Trafalgar Studios, London SW1
The last time Warren Mitchell was on the West End stage he played Solomon, the 89-year-old furniture dealer in Arthur Miller’s The Price. This time he plays another Jewish New York octogenarian. In Jeff Baron’s gentle two-hander, Mitchell is Mr Green, a lonely widower who waits for death in his grubby — though kosher — apartment on New York’s Upper West Side. Death came pretty close a while back when he was nearly knocked down while crossing the road.
Baron’s play begins with the arrival of young executive Ross (Gideon Turner), the speeding driver who has been sentenced to six months community service for which he has to visit the old man once a week. Over this period, mutual suspicion turns into a predictably tender relationship.
Baron’s play has a couple of reveals but no surprises. Its lesson is hardly new and comes when Ross challenges Green’s homophobia — the point being that the old can learn as much from the young as the young can from the old. Still, Baron writes with wit and his play, best seen as a charming whimsy, is laced with a good dose of New York Jewish humour. The real story of Patrick Garland’s production is Mitchell’s performance.
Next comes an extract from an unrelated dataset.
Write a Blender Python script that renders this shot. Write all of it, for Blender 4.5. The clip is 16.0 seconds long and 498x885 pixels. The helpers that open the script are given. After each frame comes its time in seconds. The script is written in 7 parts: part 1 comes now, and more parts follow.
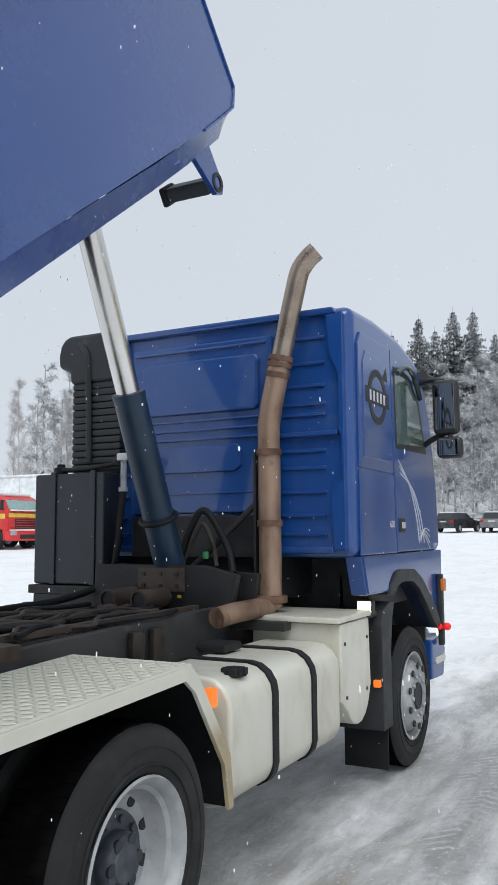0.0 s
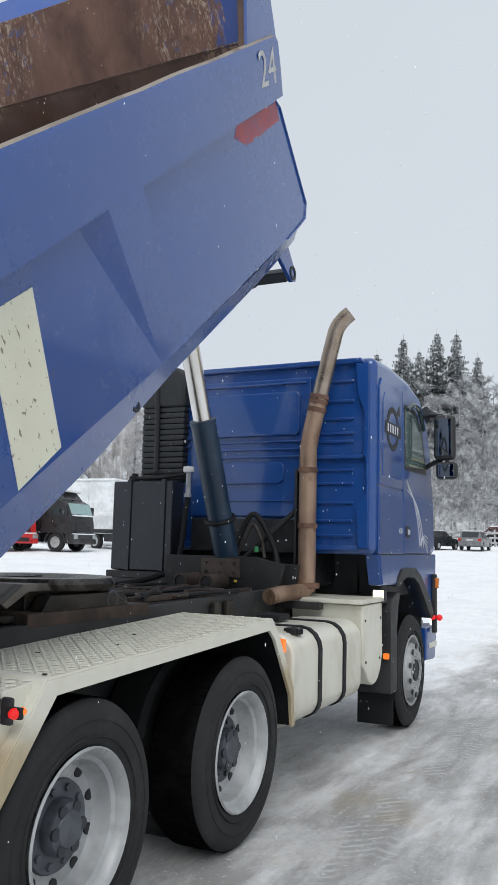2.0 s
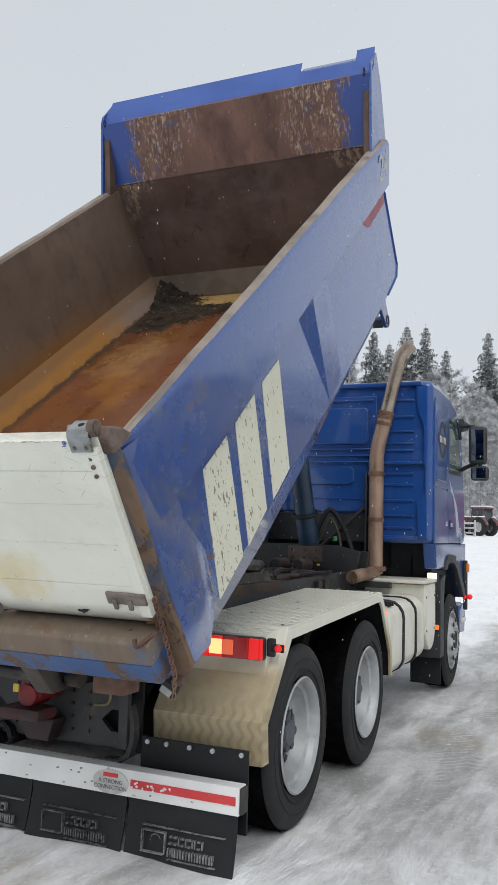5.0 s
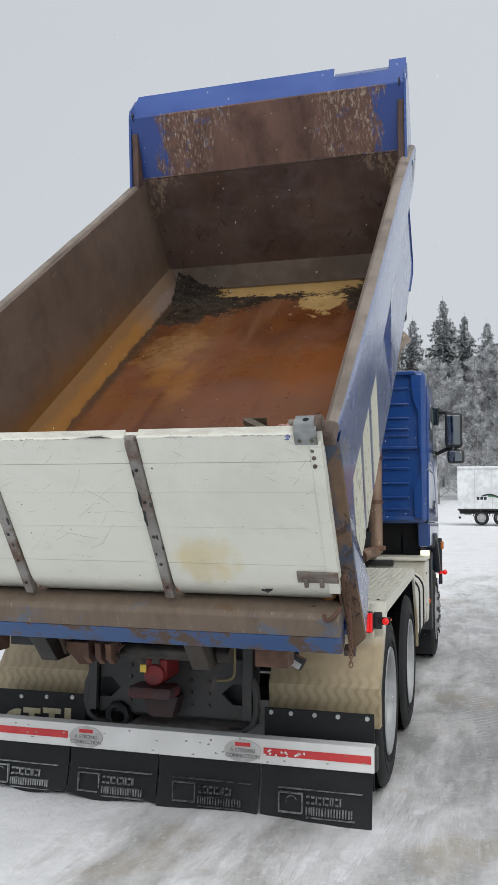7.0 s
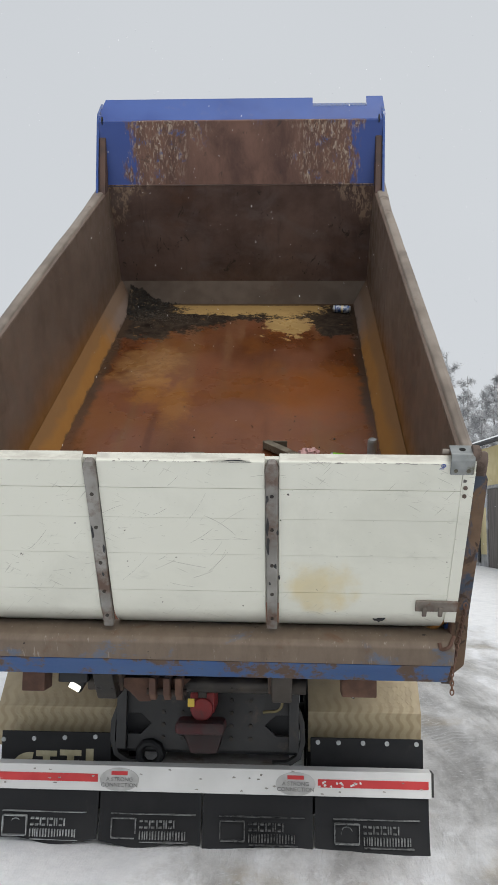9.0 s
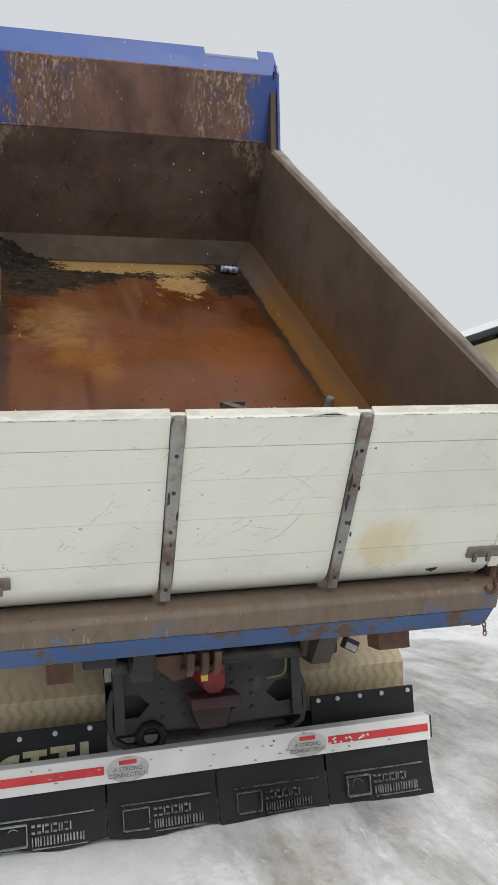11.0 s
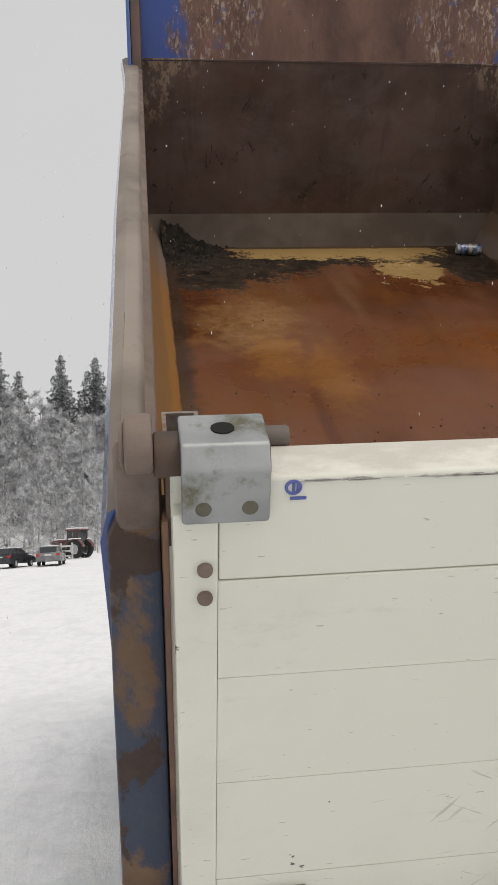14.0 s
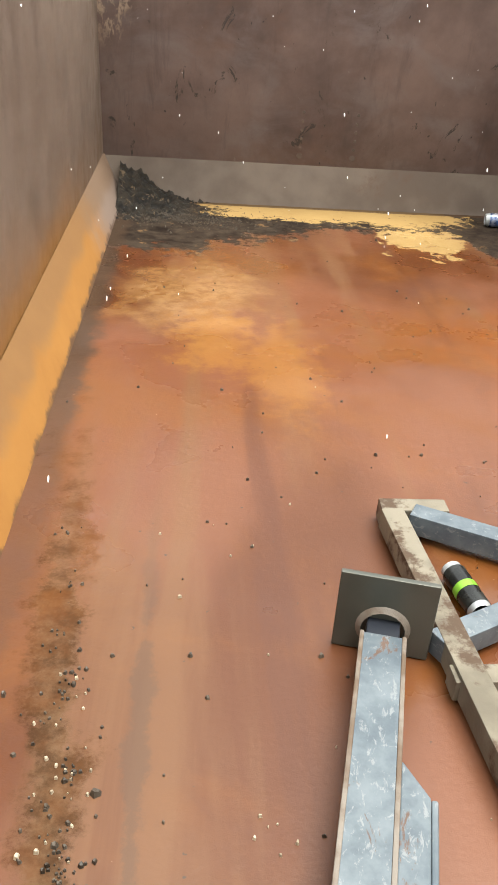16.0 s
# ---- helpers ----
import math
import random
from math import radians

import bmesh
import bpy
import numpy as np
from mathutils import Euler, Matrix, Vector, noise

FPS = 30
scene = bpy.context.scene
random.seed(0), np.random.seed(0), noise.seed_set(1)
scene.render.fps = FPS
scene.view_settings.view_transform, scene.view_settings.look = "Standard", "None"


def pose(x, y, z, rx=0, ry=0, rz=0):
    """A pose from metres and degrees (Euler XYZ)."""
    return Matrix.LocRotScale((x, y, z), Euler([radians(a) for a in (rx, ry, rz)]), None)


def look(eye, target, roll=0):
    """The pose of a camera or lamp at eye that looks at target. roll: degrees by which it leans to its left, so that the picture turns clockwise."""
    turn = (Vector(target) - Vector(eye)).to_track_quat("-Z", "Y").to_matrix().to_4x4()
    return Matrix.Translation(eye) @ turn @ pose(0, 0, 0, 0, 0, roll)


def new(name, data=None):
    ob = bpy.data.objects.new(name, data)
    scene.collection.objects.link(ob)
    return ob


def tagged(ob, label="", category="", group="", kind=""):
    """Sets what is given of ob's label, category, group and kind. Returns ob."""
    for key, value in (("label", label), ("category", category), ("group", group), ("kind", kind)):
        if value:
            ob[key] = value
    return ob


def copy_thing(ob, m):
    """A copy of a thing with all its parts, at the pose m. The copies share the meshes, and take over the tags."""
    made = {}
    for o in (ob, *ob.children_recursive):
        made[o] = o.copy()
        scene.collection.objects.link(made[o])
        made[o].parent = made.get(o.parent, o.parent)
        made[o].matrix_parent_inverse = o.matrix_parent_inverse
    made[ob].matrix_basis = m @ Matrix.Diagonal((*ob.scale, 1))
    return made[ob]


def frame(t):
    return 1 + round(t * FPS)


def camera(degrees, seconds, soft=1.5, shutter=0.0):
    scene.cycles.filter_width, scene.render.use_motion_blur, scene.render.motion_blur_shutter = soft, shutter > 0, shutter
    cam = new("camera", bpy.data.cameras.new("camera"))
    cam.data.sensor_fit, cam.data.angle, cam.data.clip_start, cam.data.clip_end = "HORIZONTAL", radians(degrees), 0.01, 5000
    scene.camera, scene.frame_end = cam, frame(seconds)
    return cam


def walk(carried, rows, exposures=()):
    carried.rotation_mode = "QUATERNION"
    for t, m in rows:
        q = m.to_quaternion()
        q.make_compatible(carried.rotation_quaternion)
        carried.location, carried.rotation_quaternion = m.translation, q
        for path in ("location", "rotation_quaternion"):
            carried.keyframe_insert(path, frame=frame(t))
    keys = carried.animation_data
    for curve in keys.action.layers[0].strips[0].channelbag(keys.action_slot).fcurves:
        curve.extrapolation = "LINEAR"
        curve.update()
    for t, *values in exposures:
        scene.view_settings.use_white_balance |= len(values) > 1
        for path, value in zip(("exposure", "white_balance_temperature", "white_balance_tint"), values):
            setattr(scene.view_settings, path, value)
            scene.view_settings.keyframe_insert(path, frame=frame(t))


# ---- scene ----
cam = camera(33.7, 16.0)
PATH = [
    (0, (3.14, -0.386, 1.779), (2.223, 1.378, 1.996), -0.4),
    (0.5, (3.173, -0.783, 1.714), (2.244, 0.973, 1.942), 0.0),
    (1, (3.213, -1.205, 1.698), (2.268, 0.544, 1.92), -0.1),
    (1.5, (3.311, -1.595, 1.691), (2.392, 0.166, 1.923), 0.9),
    (2, (3.35, -2.003, 1.662), (2.476, -0.221, 1.909), 1.5),
    (2.5, (3.363, -2.374, 1.671), (2.481, -0.599, 1.943), 1.3),
    (3, (3.391, -2.745, 1.649), (2.513, -0.969, 1.923), 1.4),
    (3.5, (3.307, -3.136, 1.651), (2.437, -1.356, 1.919), 1.7),
    (6, (2.462, -4.267, 1.636), (1.758, -2.405, 1.831), 1.1),
    (6.5, (2.155, -4.499, 1.625), (1.516, -2.613, 1.816), 0.6),
    (7, (1.818, -4.594, 1.62), (1.27, -2.68, 1.809), 0.4),
    (7.5, (1.476, -4.648, 1.632), (1.032, -2.708, 1.832), 0.2),
    (8, (1.11, -4.759, 1.654), (0.774, -2.799, 1.866), 0.1),
    (8.5, (0.778, -4.718, 1.66), (0.557, -2.744, 1.89), 0.4),
    (9, (0.415, -4.71, 1.652), (0.327, -2.726, 1.888), 0.7),
    (11.5, (-1.288, -4.149, 1.622), (-0.706, -2.239, 1.729), -3.2),
    (12, (-1.545, -3.871, 1.584), (-1.02, -1.943, 1.637), -4.2),
    (12.5, (-1.595, -3.484, 1.617), (-1.148, -1.535, 1.658), -4.6),
    (13, (-1.579, -3.056, 1.683), (-1.226, -1.088, 1.752), -5.0),
    (13.5, (-1.455, -2.65, 1.797), (-1.165, -0.675, 1.926), -4.6),
    (14, (-1.23, -2.238, 1.901), (-0.986, -0.27, 2.163), -3.2),
    (14.5, (-1.075, -1.911, 2.004), (-0.835, 0.04, 2.372), -2.0),
    (15, (-0.911, -1.651, 2.094), (-0.688, 0.293, 2.507), -0.4),
    (15.5, (-0.772, -1.459, 2.126), (-0.608, 0.498, 2.505), 0.5),
    (16, (-0.719, -1.293, 2.13), (-0.558, 0.689, 2.352), 0.9),
]
EXPOSURES = [(0.0, 0.1, 6200, 9.0), (3.5, 0.1, 6350, 9.5), (6.0, 0.02, 6400, 10.0), (7.5, -0.06, 6450, 10.0), (9.0, -0.01, 6550, 10.0), (11.5, 0.09, 6700, 10.0), (12.5, 0.18, 6900, 10.0), (13.0, 0.18, 6900, 10.0), (13.5, 0.10, 6850, 11.0), (14.0, -0.05, 6950, 12.0), (14.5, 0.04, 6800, 14.0), (15.0, 0.60, 7300, 24.0), (15.5, 1.52, 6950, 16.0), (16.0, 1.87, 6900, 7.0)]
walk(cam, [(t, look(eye, target, roll)) for t, eye, target, roll in PATH], EXPOSURES)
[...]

There are shades of his award-winning Solomon, but much more conspicuous are the effects of the stroke the actor — now 82 — suffered while playing that part. Well supported by Turner (sometimes physically), Mitchell’s Green is a role that can be largely delivered while seated. When he moves across the stage, it is a painfully slow shuffle. And although the booming voice of Alf Garnett is absent, most of the comic timing, and all the charisma remains.